Anyway, crush. Boyfriend. I love you. :D I'm glad our fights don't last long -- no more than an hour or two because things are always resolved before the end of the phone call. You buy me toys to hug to sleep at night. You made me a book for my birthday card. You bought me an Adidas hoodie and a Mooks jumper and strawberry Pocky for my birthday. You buy me little things like Pocky. You visit me after school when we can't see each other. I really like making things for you LOL. And I liked it when I watched you read the really long note I wrote you. That note that you weren't meant to find but you found it. Like you looked so happy when you were reading it, aww. :D And oh my gosh, I just remembered how me, you and Vanessa used to 3-way and you told us stupid jokes and scary stories and Vanessa was brushing her teeth so hard she was bleeding, LOL. Remember how we'd talk about living together and what things would be like if we were living together? And in the future, we'll have a nice house and we'll have a nice garden and we'll have a pet cat and a pet dog? And we'd full talk about what kinda cat we'd want, LOL, like whether it'd be an indoors only kinda cat and what colour and stuff? :D When you were going back to uni, I was scared things were going to change and I'd be sad. But things stayed the same. Things got better.

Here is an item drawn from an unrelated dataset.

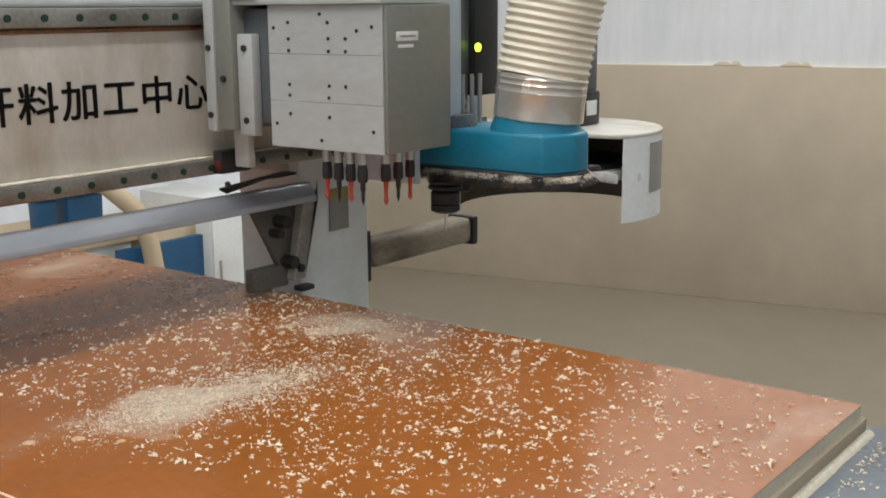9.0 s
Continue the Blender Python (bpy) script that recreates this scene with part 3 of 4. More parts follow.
for i in range(2):
    loop = [(0.030, 0.972 + 0.034 * math.cos(radians(a)), 1.352 + 0.020 * i + 0.026 * math.sin(radians(a))) for a in range(-60, 260, 20)]
    part("steel_hose", sweep(loop, [0.0042] * len(loop), 8), STEEL, drill, "looped silver braided hose")
part("valve_block", join(box(0.030, 0.062, 0.925, 0.990, 1.3005, 1.318, 0.003), box(0.034, 0.056, 0.935, 0.955, 1.318, 1.330, 0.002), box(0.034, 0.056, 0.963, 0.982, 1.318, 1.327, 0.002)), DARK, drill, "black valve block")

# ---- spindle ----
SX, SY = 0.37, 0.805
spindle = thing("milling_spindle", (SX, SY, 0.945), "dark octagonal milling spindle on its light slide plate", "spindle")
part("motor_body", prism([(SX + 0.042 * math.cos(math.pi * (k + 0.5) / 4), SY + 0.042 * math.sin(math.pi * (k + 0.5) / 4)) for k in range(8)], 1.0285, 1.19, 0.0), SPINDLE, spindle, "grey octagonal motor", False)
part("motor_head", box(SX + 0.022, SX + 0.095, SY - 0.052, SY + 0.07, 1.155, 1.52, 0.006), DARK, spindle, "black motor terminal head")
part("guide_plate", box(0.2245, 0.324, 0.733, 0.7446, 1.115, 1.56, 0.003), PALEBLUE, spindle, "pale blue-grey upright guide plate")
part("sensor_block", join(box(0.290, 0.352, 0.720, 0.7325, 1.070, 1.130, 0.003), rod((0.330, 0.7205, 1.100), (0.330, 0.714, 1.100), 0.010, n=12)), MOTOR, spindle, "small grey sensor block")
part("nose", lathe([(0.026, 0), (0.030, 0.006), (0.030, 0.016), (0.036, 0.024)], (SX, SY, 1.005), 24), DARK, spindle)
led = part("lamp", rod((SX + 0.026, SY - 0.0515, 1.240), (SX + 0.026, SY - 0.058, 1.240), 0.0075, n=16, bevel=0.002), LED, spindle, "lit green indicator lamp")
part("slide_plate", box(0.226, 0.58, 0.878, 0.905, 1.03, 1.56, 0.004), PALEBLUE, spindle, "pale blue-grey slide plate")
part("side_wing", box(0.209, 0.224, 0.745, 0.905, 1.02, 1.56, 0.003), PALEBLUE, spindle, "pale blue-grey plate edge")
part("upper_motor", box(SX - 0.04, SX + 0.0215, SY - 0.04, SY + 0.045, 1.192, 1.50, 0.004), MOTOR, spindle)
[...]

We've become so much closer and do stupid things together, and I love it when you tell me that your sister or mum said something about me, like they like my legs or something LOL omg. :D

There are so many things I want to do with you (not sexual, I'm trying to be like really sensitive sounding LOL) and so many places I wanna go with you. We've made so many plans, I just really hope that one day, we'll go Ikea together. One day, I'll surprise you and come over, and we'll cook something. I want it to be like not awkward between me and your sister, but both of us are shy so um it kinda isn't working out, lol, I have no idea what I would say to her if I came over, even though I wanna talk to her more. But I just think it'll be really cool if me, you and your sister could just hang around and it wouldn't be weird and stuff. Um, I'm kinda scared of your brother. LOL. But it'd be really cool if things weren't awkward between me and him, but all I've said to him is, Hi :) cuz he said Hey to me, or something. LOL. And I'm still kinda like a bit scared of your mum, well like, not scared but my Canto really sucks so I don't wanna be like just me talking to her cuz I don't know what to do if she says something I don't understand or know what to say to, which is like really likely to happen. :( I hope my parents like you. I don't know if they do or not. But things will be okay, and you'll come over more and they'll get over things and they'll like you. :D

FUCK THIS IS SO LONG OH MY GOSH, MAN. Okay. You're so cute, lol, and you're the nicest guy to me, ever. You're so sweet -- you wake me up every morning; you don't break promises cuz they mean something to you; you call me every night because you care about our streak since December; you make me the happiest girl ever when I'm with you. And I love it how we react to things the same way, or do the same things. Like today, we both tried saying sorry at the same time. Like I'm not joking, I was texting you and was just gonna press send and you called me. And that other time when you tried calling me but my phone was busy cuz I was trying to call you. I really really miss you right now. This is gonna sound kinda gay but like .. Idk, I just wanna make all this stuff for you. Like art-y stuff. It's not like I would just feel like making shit like that out of nowhere. It's not like I would even look at how to make that stuff, or look at blogs with that kinda stuff, out of nowhere. I just want to see you happy, and I want to see you happy with/because of me. :D I want you to be as happy as you make me. I love you so much.

54 days is nothing compared to forever.